Abstrakt
Ligand binding of neutral progesterone, basic propranolol, and acidic warfarin to human α(1)-acid glycoprotein (AGP) was investigated by Raman spectroscopy. The binding itself is characterized by a uniform conformational shift in which a tryptophan residue is involved.
Slight differences corresponding to different contacts of the individual ligands inside the β-barrel are described. Results are compared with in silico ligand docking into the available crystal structure of deglycosylated AGP using quantum/molecular mechanics.
Calculated binding energies are -18.2, -14.5, and -11.5 kcal/mol for warfarin, propranolol, and progesterone, respectively. These calculations are consistent with Raman difference spectroscopy; nevertheless, minor discrepancies in the precise positions of the ligands point to structural differences between deglycosylated and native AGP.
Thermal dynamics of AGP with/without bounded warfarin was followed by Raman spectroscopy in a temperature range of 10-95 oC and analyzed by principal component analysis. With increasing temperature, a slight decrease of α-helical content is observed that coincides with an increase in β-sheet content.

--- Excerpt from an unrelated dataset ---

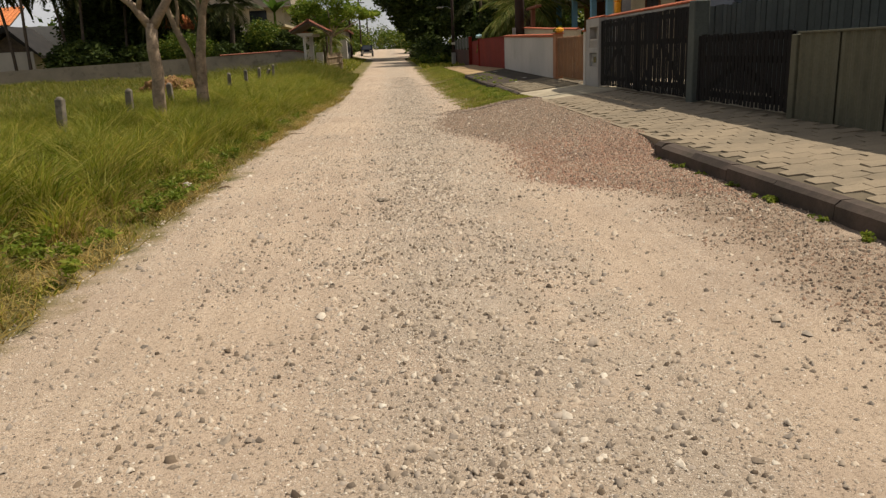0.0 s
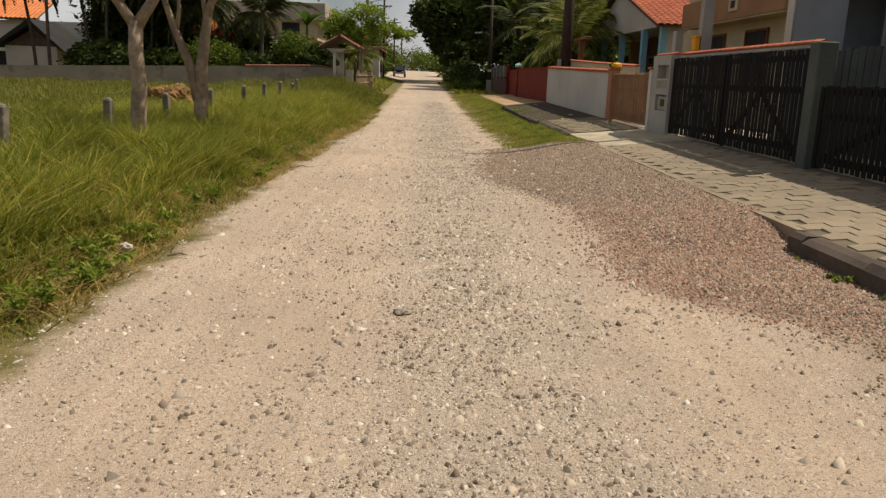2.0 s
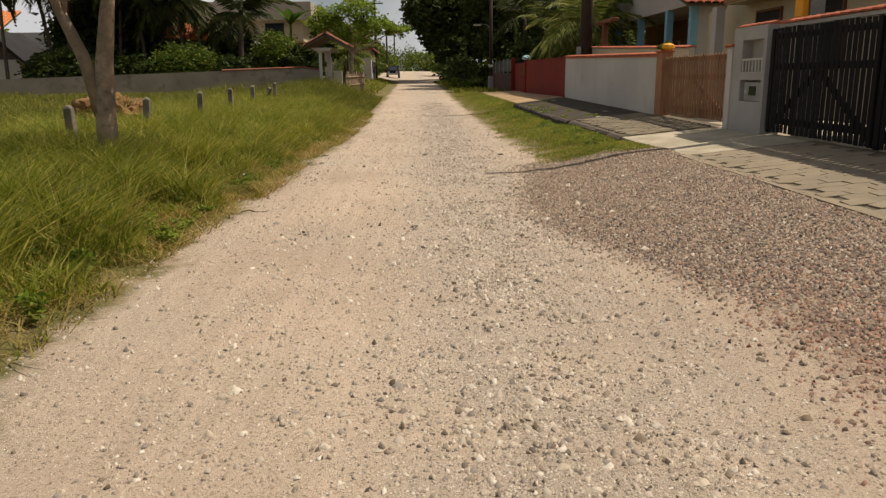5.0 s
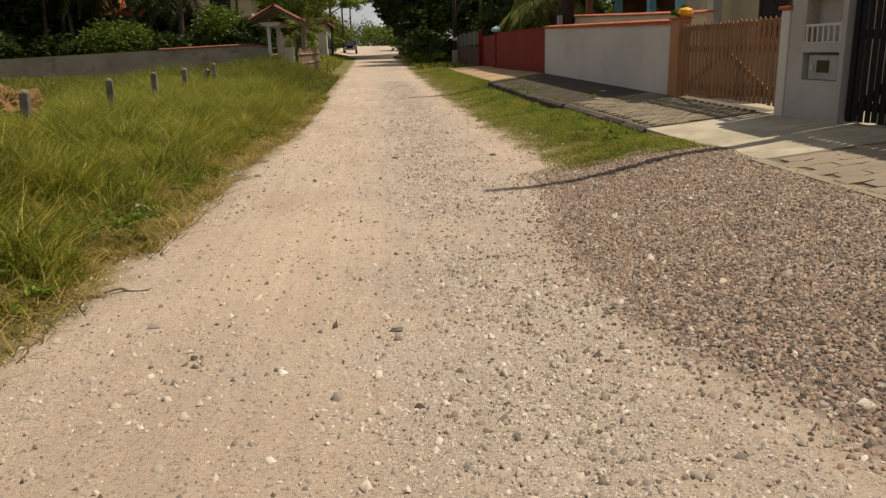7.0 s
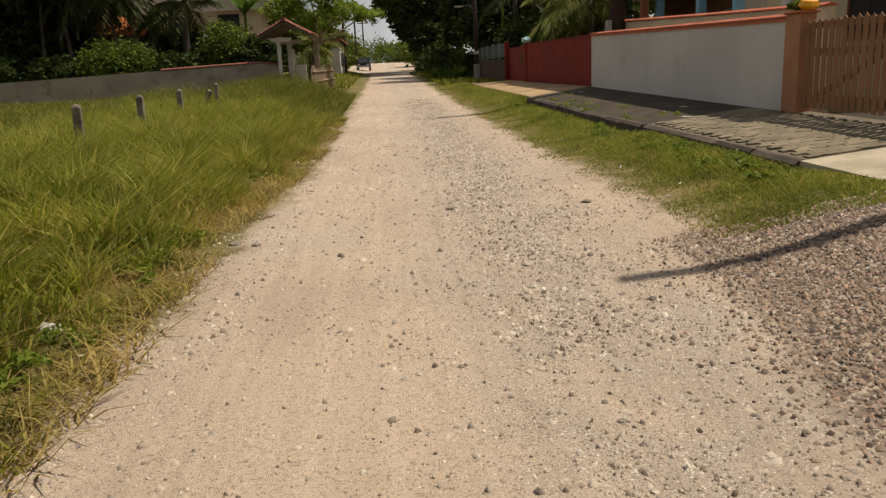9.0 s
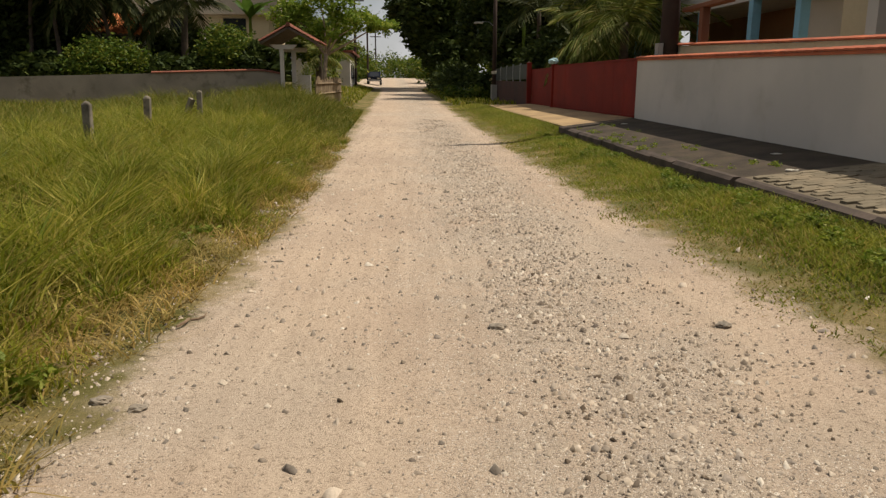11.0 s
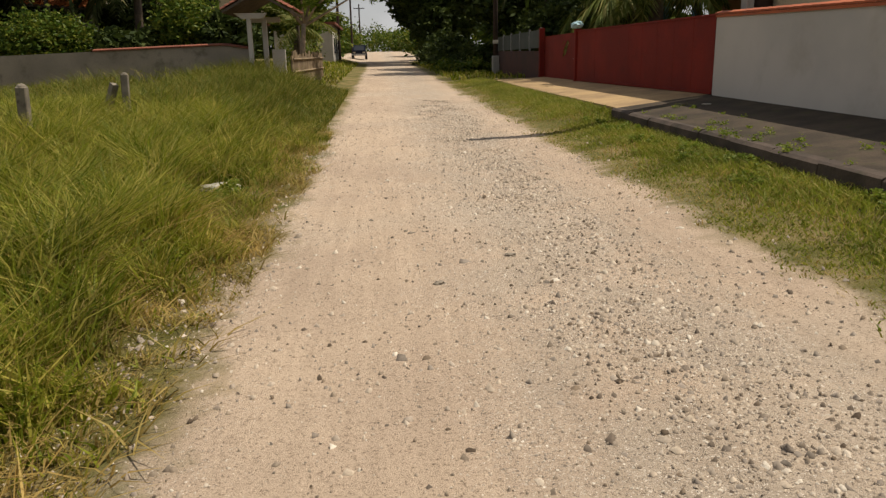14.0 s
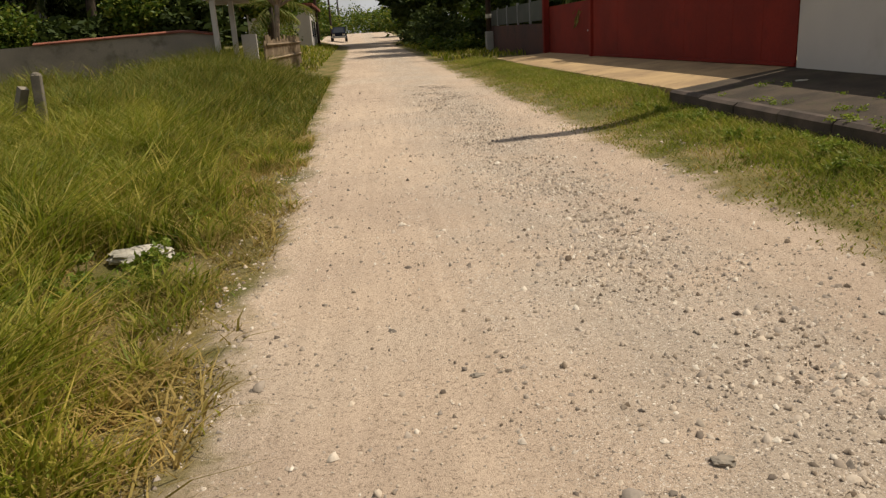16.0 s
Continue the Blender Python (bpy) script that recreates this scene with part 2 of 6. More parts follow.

Above 45 oC, also β-strands tend to unfold, and the observed decrease in β-sheet coincides with an increase of β-turns accompanied by a conformational shift of the nearby disulfide bridge from high-energy trans-gauche-trans to more relaxed gauche-gauche-trans. This major rearrangement in the vicinity of the bridge is not only characterized by unfolding of the β-sheet but also by subsequent ligand release.
Hereby, ligand binding alters the protein dynamics, and the more rigid protein-ligand complex shows an improved thermal stability, a finding that contributes to the reported chaperone-like function of AGP.